32nd Conference on Broadcast Meteorology/31st Conference on Radar Meteorology/Fifth Conference on Coastal Atmospheric and Oceanic Prediction and Processes

Thursday, 7 August 2003: 5:00 PM
The quality of rainfall estimation with the polarimetric WSR-88D radar as a function of range
Scott Giangrande, CIMMS/University of Oklahoma, Norman, OK; and A. V. Ryzhkov
Poster PDF (213.4 kB)
With few exceptions, the majority of the dual-polarization radar-gage comparisons were made for warm season precipitation and at distances less than 100 km from the radar. The National Weather Service requires estimating rainfall at ranges up to 230 km from the radar. As part of the evolution and future enhancement of the WSR-88D, the National Severe Storms Laboratory recently upgraded the KOUN WSR-88D radar to include polarimetric capability. In this paper, we assess the quality of rainfall estimation at far distances from this radar. The study incorporates gage information from a regular network of 108 Oklahoma Mesonet gages located in central Oklahoma. Dataset includes 12 rain events with 35 hours of observations during the period from August to December 2002.

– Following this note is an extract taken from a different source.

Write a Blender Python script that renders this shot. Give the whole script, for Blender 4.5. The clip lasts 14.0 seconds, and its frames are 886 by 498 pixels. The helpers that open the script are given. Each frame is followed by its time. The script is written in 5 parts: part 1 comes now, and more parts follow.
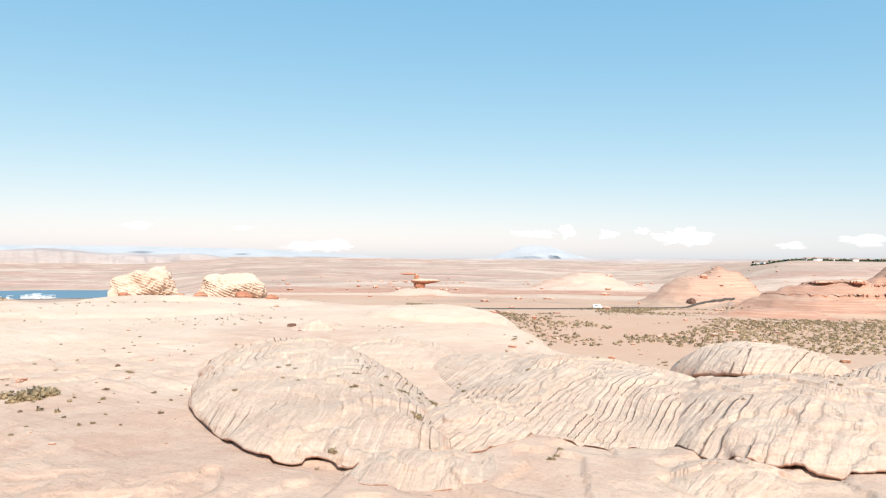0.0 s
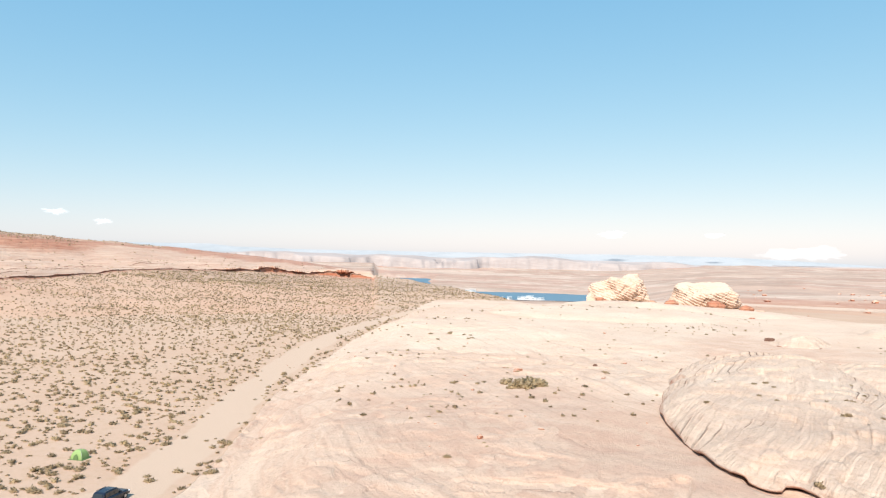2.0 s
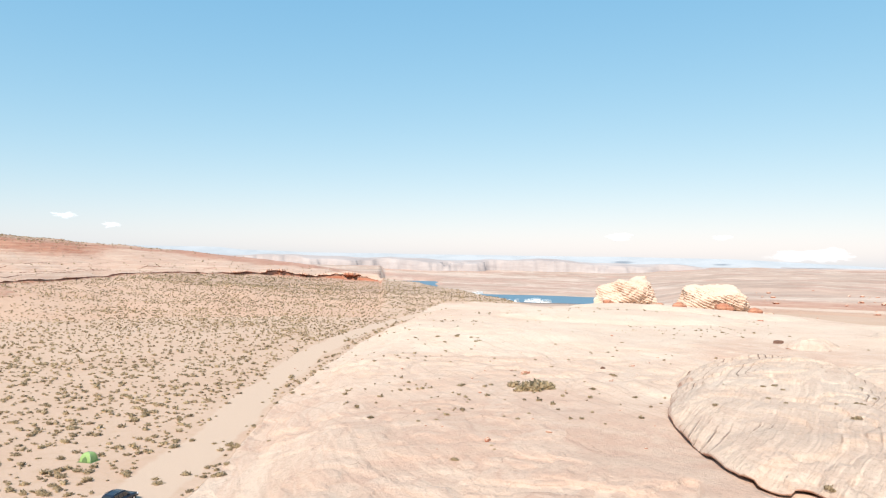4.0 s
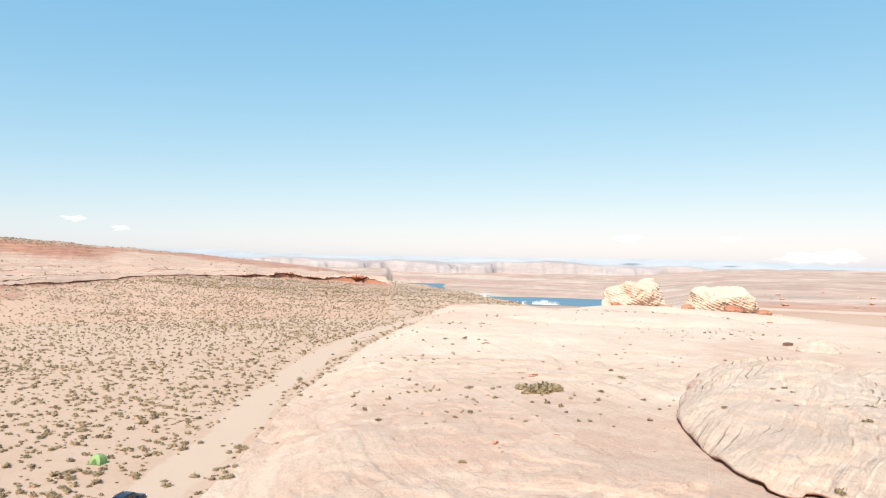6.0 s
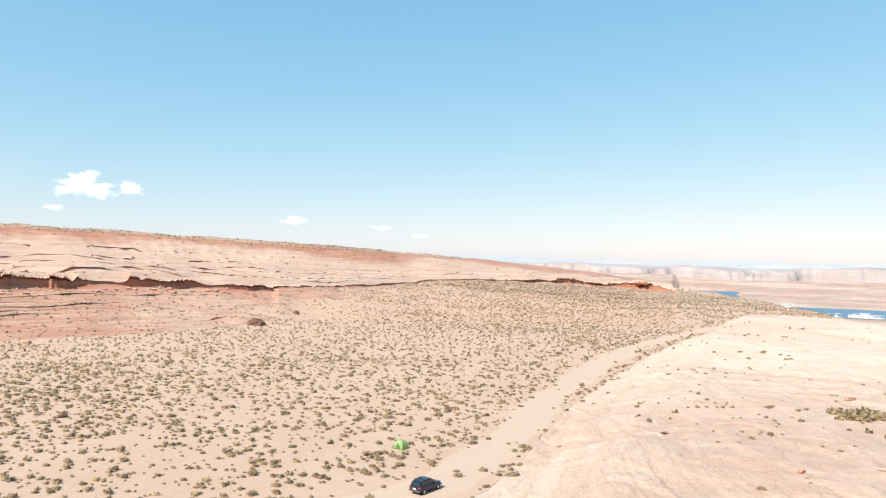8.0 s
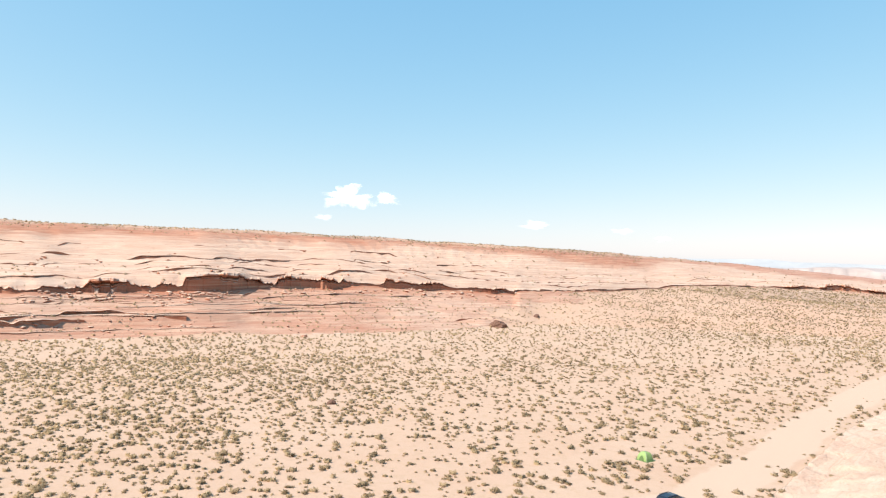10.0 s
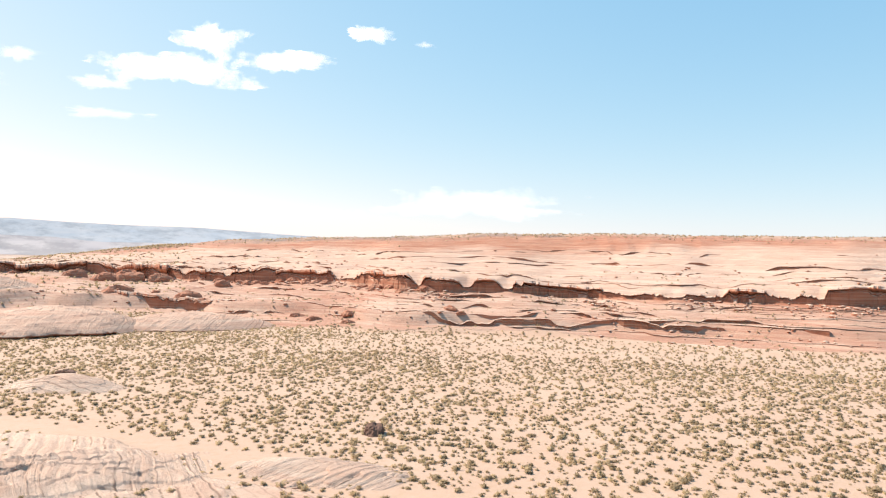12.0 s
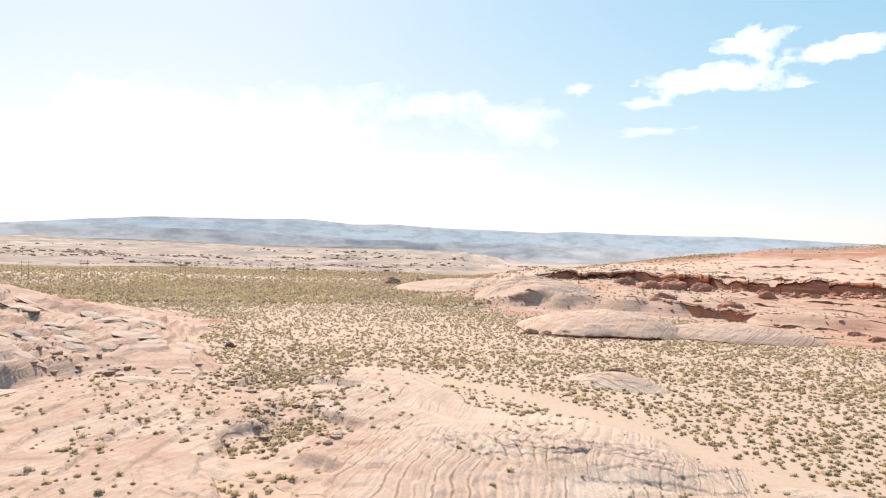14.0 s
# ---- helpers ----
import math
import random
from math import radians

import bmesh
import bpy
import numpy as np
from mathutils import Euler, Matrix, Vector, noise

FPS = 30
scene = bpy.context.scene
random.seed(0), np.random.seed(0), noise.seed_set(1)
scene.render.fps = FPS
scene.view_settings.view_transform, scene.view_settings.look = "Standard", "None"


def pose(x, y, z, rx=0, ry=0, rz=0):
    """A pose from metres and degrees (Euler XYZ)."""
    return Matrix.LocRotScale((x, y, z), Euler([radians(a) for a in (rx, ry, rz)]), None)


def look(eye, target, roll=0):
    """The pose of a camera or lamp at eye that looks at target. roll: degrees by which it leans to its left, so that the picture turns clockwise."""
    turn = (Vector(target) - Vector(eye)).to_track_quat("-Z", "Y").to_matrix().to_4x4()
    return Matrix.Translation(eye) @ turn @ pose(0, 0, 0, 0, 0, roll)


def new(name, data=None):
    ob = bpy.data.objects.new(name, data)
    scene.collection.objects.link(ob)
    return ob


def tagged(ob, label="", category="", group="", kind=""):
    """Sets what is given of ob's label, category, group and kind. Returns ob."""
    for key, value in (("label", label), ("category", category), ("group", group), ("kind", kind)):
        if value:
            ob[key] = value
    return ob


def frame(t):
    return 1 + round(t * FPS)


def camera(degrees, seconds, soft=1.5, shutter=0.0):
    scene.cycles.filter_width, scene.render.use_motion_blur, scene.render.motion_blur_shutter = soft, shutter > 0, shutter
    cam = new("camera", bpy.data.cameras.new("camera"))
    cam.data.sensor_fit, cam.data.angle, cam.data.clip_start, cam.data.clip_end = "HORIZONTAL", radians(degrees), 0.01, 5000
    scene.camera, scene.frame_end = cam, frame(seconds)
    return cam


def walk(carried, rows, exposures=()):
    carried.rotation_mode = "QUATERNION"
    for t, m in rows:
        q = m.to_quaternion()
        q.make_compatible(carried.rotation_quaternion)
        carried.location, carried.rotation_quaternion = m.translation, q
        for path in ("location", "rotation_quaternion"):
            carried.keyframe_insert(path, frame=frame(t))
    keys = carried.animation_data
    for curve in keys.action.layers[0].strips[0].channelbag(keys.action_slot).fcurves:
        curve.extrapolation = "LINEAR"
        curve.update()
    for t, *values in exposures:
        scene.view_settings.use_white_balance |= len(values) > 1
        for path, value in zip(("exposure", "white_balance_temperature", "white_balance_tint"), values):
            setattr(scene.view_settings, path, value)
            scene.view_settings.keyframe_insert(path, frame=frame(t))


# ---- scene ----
# ---- camera: a drone hovering 29 m over the plain, turning on the spot (seconds, yaw, pitch, roll) ----
cam = camera(64.9, 14.0, 1.2)
PLAN = 1.45          # metres to one unit of the plan
EYE = 20.0 * PLAN
PATH = [
    (0, -0.00, 0.79, -0.64), (0.5, 0.18, 0.81, -0.65), (0.7, 2.25, 0.82, -0.67), (0.85, 5.10, 0.84, -0.67), (1, 9.47, 0.85, -0.68),
    (1.1, 12.77, 0.85, -0.71), (1.3, 21.07, 0.85, -0.78), (1.5, 29.44, 0.85, -0.84), (1.6, 32.74, 0.85, -0.90), (1.7, 35.84, 0.86, -0.97),
    (1.8, 36.89, 0.86, -1.03), (2, 37.34, 0.86, -1.16), (2.5, 37.48, 0.93, -1.14), (3, 37.62, 0.98, -1.11), (5.5, 38.36, 1.20, -0.94),
    (6, 38.53, 1.25, -0.93), (6.5, 38.70, 1.28, -0.92), (7, 38.86, 1.31, -0.91), (7.2, 39.11, 1.33, -0.89), (7.4, 41.27, 1.34, -0.87),
    (7.5, 43.27, 1.35, -0.86), (7.6, 46.67, 1.34, -0.93), (7.8, 54.68, 1.31, -1.05), (8, 61.38, 1.29, -1.18), (8.2, 67.18, 1.27, -1.23),
    (8.3, 69.48, 1.26, -1.23), (8.4, 71.08, 1.26, -1.24), (8.55, 71.98, 1.26, -1.24), (8.9, 72.28, 1.24, -1.26), (9.3, 72.58, 1.23, -1.28),
    (9.5, 73.38, 1.23, -1.28), (9.7, 74.81, 1.22, -1.29), (10, 80.91, 1.21, -1.31), (10.3, 87.41, 1.20, -1.32), (10.5, 91.94, 1.17, -1.35),
    (11, 103.99, 1.07, -1.38), (11.5, 116.60, 0.97, -1.39), (12, 130.09, 0.86, -1.44), (12.5, 144.50, 0.76, -1.48), (13, 159.37, 0.61, -1.50),
    (13.25, 166.27, 0.53, -1.56), (13.4, 170.81, 0.49, -1.60), (13.5, 172.21, 0.45, -1.62), (13.6, 172.36, 0.46, -1.63), (14, 172.58, 0.48, -1.64),
]
walk(cam, [(t, pose(0, 0, EYE, 90 + p, r, y)) for t, y, p, r in PATH],
     exposures=[(0, 0.82, 6500, 10), (3, 0.82, 6500, 10), (7.2, 0.86, 6500, 10), (8.2, 0.90, 6550, 10), (10.3, 1.00, 6800, 13), (11, 1.01, 6950, 15), (12.5, 1.01, 6950, 15), (13.4, 0.93, 6700, 11), (14, 0.92, 6700, 11)])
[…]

One-hour rain accumulations were estimated using a conventional method based on the radar reflectivity factor Z, a polarimetric algorithm based solely on specific differential phase KDP, and a new polarimetric algorithm utilizing Z, KDP, and differential reflectivity ZDR. The new polarimetric method combines Z and ZDR for light rain, KDP and ZDR for moderate rain, and relies exclusively on KDP for heavy rain.

At distances up to 140-150 km from the radar, where both conventional and polarimetric measurements of rain are not affected by the bright band, the new algorithm demonstrates superior performance compared to the conventional algorithm and the R(KDP) algorithm. The RMS error of the one-hour total estimate is reduced by a factor of 1.5 for point estimates when compared to the conventional one, and is reduced by a factor of 1.25 for point estimates when compared to the R(KDP) estimate. In the range interval between 150-200 km, where bright band contamination was maximized for the observed rain events, the R(KDP) algorithm outperforms the others. The RMS error of the one-hour total estimate is reduced by a factor of 1.3 for point estimates when compared to the conventional algorithm, and is reduced by a factor of 1.12 compared to the synthetic polarimetric algorithm. All algorithms demonstrated progressively degraded performance at distances beyond 200 km from the radar.

The results indicate the ability to improve rainfall estimates at distant ranges from the radar using a combination of polarimetric techniques. Further, the results suggest that rainfall estimates can be improved up to 230 km from the radar, even in the presence of bright band contamination.